Third, I learned a tremendous amount about how to foster collaboration, particularly when creating new, public facing work. During the past four years, I’ve developed my skills as a manager, finding ways to communicate the museum’s goals with clarity and passion internally to staff and externally to a myriad of partners and stakeholders. Some of our ideas worked, some didn’t. But overall, it was illuminating to be in an environment where colleagues from so many different fields – curation, exhibition design, fundraising, safety, marketing, retail, preservation, programming, media relations, community engagement and more – supported each other in experimenting with new ideas.
Has your work at the Academy Museum changed your perspective as a scholar and professor at UChicago?
I had the extraordinary opportunity to work directly with filmmakers of all disciplines—actors, writers, directors, costume designers, casting directors, sound editors, production designers, documentarians, animators and more. Hearing these accomplished artists talk about their work and the histories of their fields has inspired me to think differently about the materials I will share in my teaching and writing. These first-hand practitioner perspectives don’t displace the interpretive work that scholars perform. But I am thinking a lot about how their reflections complicate and deepen the critical work that I’ve done in the past, and how it can inform my scholarship and mentorship of students going forward.
At the Academy Museum, you reached a much wider audience than at UChicago. Did that change your perspective on the history of filmmaking and filmmakers?
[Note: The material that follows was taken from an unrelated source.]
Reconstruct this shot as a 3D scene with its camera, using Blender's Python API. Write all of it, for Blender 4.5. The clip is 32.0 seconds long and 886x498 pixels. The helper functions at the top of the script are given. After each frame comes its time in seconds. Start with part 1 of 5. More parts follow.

When thinking about the large and diverse audiences that engage with the Academy Museum’s content in person and online, as well as the audiences I speak to as a host on Turner Classic Movies, I keep the importance of rigorous scholarship top of mind. Fundamentally, my perspective on the significance of film history has not changed. However, I’ve expanded my ability to translate film historical insights to different audiences. And I have seen that there are many distinct types of film knowledge—filmmakers, archivists, critics, fans —which can speak to each other more productively.